Directive:
Output a verbatim copy of the data, cut off after the line that contains "return part(name, bm, mat, glass_ob)".

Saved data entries
• • •

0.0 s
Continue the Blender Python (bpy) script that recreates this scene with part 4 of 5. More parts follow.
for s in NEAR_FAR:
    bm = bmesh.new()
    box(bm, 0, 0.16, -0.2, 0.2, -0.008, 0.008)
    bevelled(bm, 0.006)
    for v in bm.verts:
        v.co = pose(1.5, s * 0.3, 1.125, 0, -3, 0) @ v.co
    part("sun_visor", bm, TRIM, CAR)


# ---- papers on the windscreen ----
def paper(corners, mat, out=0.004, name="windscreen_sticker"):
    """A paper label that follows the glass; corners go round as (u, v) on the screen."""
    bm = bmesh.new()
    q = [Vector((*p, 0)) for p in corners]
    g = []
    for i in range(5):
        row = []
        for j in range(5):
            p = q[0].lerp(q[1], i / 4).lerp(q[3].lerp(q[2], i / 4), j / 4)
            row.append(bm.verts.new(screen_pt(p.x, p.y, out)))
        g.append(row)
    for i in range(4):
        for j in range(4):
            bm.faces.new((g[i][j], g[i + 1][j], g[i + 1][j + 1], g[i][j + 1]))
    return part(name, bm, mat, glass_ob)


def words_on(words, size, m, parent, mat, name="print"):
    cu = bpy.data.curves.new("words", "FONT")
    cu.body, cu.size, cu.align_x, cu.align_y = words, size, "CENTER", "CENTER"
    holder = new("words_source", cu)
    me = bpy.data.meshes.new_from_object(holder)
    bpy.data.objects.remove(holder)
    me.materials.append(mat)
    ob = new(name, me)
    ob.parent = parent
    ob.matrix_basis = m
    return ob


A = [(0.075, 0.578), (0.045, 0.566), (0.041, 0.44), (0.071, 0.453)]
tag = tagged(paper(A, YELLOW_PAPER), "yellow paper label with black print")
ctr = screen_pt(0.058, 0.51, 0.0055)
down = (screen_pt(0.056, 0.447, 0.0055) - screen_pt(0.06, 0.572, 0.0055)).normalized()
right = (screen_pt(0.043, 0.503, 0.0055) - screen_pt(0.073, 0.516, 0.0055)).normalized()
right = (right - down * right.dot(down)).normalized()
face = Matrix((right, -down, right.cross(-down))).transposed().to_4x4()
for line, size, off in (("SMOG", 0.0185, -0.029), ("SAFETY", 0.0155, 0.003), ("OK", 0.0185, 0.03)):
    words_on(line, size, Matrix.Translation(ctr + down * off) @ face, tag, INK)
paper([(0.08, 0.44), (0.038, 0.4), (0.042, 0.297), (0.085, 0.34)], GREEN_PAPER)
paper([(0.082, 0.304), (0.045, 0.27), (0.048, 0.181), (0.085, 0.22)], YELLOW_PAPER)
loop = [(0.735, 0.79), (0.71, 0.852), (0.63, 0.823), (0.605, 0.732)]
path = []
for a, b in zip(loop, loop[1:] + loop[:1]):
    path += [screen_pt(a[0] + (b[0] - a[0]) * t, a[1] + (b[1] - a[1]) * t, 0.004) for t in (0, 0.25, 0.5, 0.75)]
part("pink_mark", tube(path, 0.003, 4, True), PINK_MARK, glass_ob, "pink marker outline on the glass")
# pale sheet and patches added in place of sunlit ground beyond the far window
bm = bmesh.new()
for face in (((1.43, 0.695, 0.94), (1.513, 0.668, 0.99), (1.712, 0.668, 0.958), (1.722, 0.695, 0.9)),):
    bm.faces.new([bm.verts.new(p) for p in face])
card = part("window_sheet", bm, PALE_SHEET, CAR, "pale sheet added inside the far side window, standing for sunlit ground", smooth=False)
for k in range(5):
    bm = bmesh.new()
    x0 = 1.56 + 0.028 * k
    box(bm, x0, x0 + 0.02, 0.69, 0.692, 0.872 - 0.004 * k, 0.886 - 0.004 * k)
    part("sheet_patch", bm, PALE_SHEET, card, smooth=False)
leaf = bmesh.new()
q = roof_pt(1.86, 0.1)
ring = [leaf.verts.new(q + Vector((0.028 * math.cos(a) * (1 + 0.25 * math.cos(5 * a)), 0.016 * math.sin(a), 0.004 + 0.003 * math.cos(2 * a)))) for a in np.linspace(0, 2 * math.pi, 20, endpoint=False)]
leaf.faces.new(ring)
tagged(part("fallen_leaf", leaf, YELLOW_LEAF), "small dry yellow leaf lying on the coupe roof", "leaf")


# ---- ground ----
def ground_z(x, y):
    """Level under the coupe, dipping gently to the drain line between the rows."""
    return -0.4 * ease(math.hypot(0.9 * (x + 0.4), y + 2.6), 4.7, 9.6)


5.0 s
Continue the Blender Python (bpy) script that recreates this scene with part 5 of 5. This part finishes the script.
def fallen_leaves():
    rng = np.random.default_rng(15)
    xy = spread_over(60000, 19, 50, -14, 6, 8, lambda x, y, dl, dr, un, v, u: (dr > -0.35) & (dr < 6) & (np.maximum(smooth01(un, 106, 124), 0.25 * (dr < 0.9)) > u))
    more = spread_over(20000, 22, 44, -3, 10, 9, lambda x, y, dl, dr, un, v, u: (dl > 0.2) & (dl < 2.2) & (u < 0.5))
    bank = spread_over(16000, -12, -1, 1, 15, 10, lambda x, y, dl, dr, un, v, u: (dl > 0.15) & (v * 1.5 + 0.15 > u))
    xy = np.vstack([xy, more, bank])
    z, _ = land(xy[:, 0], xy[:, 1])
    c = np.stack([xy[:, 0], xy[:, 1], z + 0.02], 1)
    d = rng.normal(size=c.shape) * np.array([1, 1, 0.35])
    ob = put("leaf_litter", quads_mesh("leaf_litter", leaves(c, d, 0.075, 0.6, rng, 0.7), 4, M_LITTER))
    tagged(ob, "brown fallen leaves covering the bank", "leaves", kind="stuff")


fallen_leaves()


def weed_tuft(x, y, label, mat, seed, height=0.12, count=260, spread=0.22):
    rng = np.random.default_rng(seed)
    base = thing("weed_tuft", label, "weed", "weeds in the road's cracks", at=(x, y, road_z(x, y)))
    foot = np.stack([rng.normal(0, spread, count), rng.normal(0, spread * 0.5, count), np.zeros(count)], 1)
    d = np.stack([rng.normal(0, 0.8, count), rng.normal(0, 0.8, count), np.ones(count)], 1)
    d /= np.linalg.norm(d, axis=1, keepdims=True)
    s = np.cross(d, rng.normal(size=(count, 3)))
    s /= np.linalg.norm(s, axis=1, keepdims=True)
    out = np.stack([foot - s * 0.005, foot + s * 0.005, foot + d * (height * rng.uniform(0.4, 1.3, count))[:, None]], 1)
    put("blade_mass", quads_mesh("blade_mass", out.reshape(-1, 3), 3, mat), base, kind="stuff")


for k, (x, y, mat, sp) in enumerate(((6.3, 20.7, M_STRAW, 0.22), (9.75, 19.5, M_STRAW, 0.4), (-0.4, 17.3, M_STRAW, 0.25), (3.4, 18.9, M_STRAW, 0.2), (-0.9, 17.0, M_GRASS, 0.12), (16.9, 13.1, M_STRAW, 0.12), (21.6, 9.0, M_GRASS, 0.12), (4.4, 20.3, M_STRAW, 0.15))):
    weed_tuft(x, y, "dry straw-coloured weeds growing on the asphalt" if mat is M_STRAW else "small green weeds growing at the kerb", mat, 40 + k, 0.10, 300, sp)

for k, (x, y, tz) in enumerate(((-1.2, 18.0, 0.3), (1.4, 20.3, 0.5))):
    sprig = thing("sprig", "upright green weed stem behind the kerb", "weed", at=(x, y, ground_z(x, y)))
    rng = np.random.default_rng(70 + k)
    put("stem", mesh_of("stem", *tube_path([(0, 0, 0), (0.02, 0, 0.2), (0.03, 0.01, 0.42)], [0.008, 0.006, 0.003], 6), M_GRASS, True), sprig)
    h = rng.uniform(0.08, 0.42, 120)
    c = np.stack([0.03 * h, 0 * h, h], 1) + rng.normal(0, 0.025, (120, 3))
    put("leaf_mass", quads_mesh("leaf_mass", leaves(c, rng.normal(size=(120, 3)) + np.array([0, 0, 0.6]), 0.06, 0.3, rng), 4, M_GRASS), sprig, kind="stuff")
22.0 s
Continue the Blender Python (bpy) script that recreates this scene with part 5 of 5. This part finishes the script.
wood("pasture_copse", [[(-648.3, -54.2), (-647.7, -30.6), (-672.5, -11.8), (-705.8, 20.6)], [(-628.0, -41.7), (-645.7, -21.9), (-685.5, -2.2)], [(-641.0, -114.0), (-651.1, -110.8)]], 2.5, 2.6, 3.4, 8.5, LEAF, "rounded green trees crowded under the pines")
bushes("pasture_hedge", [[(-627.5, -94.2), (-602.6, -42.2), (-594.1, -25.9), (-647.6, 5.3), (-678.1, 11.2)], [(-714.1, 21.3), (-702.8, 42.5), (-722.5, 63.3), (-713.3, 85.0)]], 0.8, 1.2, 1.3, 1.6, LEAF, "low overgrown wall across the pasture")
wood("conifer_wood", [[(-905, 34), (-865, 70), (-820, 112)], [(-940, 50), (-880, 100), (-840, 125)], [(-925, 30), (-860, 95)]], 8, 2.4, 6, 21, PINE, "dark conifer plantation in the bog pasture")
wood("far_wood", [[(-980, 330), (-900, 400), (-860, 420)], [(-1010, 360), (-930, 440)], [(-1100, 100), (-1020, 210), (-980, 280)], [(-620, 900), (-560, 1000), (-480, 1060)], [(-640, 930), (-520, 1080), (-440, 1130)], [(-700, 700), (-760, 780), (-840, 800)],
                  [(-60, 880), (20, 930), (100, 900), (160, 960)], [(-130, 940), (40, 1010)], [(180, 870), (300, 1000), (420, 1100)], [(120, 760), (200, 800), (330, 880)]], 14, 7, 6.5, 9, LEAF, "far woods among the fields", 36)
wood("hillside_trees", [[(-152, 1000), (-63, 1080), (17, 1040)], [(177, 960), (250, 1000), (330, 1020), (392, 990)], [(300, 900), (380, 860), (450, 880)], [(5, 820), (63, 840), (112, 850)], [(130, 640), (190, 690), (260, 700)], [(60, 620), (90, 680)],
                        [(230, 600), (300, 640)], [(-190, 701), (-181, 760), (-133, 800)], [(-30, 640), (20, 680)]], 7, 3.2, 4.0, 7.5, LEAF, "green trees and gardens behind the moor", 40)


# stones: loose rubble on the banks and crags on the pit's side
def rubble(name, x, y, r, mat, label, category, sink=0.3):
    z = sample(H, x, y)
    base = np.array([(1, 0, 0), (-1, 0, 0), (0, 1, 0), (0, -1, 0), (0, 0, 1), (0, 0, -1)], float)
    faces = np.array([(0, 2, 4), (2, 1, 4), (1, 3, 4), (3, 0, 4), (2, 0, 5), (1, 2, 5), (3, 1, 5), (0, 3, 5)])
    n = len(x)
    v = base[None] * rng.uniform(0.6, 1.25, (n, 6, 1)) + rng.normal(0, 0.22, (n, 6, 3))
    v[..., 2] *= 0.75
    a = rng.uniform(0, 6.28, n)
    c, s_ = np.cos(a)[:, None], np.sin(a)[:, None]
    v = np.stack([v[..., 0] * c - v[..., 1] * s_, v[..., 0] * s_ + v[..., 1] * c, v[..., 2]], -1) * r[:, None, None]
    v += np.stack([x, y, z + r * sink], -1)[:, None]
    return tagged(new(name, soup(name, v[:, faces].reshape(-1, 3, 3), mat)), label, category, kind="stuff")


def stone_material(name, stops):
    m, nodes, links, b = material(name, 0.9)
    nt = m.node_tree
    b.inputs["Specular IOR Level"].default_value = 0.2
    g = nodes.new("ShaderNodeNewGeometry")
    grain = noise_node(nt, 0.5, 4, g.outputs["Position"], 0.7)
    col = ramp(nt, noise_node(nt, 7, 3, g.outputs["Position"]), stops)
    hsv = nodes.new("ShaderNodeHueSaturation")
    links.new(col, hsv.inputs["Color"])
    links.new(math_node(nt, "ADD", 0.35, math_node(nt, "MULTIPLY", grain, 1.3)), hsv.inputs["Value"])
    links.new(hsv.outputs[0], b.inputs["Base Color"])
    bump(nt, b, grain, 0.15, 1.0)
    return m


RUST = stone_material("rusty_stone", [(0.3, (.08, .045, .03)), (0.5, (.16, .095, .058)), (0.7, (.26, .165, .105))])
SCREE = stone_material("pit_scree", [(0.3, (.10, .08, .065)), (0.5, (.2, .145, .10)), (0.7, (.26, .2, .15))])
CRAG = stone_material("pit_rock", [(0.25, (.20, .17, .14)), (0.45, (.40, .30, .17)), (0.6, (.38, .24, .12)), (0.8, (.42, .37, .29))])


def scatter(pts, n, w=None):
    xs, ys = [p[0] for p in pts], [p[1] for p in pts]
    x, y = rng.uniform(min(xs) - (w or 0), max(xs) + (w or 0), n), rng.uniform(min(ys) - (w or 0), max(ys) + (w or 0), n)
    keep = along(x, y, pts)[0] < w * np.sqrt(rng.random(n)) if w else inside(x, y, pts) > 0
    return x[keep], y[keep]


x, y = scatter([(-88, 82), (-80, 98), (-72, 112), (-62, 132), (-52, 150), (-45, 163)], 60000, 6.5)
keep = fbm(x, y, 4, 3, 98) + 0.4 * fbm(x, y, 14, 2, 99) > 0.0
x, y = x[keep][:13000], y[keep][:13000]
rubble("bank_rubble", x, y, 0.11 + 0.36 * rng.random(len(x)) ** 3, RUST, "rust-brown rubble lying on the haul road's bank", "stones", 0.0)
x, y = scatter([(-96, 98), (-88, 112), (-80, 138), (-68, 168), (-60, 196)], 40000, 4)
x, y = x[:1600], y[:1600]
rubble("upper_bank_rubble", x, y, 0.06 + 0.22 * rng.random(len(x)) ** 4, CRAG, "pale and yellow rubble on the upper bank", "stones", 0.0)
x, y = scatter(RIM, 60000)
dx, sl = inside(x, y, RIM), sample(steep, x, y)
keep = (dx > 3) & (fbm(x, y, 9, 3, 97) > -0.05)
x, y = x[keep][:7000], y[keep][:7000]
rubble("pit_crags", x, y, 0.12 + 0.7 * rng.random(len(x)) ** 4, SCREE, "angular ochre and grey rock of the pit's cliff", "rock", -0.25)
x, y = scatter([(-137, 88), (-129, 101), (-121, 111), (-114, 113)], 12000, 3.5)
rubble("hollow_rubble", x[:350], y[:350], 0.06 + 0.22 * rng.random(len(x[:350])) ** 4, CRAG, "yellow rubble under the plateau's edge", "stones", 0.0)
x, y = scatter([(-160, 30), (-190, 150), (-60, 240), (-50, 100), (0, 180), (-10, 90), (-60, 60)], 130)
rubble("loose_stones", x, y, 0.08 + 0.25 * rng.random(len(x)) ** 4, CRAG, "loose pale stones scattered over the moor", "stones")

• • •

Result for this exercise:
0.0 s
Continue the Blender Python (bpy) script that recreates this scene with part 4 of 5. More parts follow.
for s in NEAR_FAR:
    bm = bmesh.new()
    box(bm, 0, 0.16, -0.2, 0.2, -0.008, 0.008)
    bevelled(bm, 0.006)
    for v in bm.verts:
        v.co = pose(1.5, s * 0.3, 1.125, 0, -3, 0) @ v.co
    part("sun_visor", bm, TRIM, CAR)


# ---- papers on the windscreen ----
def paper(corners, mat, out=0.004, name="windscreen_sticker"):
    """A paper label that follows the glass; corners go round as (u, v) on the screen."""
    bm = bmesh.new()
    q = [Vector((*p, 0)) for p in corners]
    g = []
    for i in range(5):
        row = []
        for j in range(5):
            p = q[0].lerp(q[1], i / 4).lerp(q[3].lerp(q[2], i / 4), j / 4)
            row.append(bm.verts.new(screen_pt(p.x, p.y, out)))
        g.append(row)
    for i in range(4):
        for j in range(4):
            bm.faces.new((g[i][j], g[i + 1][j], g[i + 1][j + 1], g[i][j + 1]))
    return part(name, bm, mat, glass_ob)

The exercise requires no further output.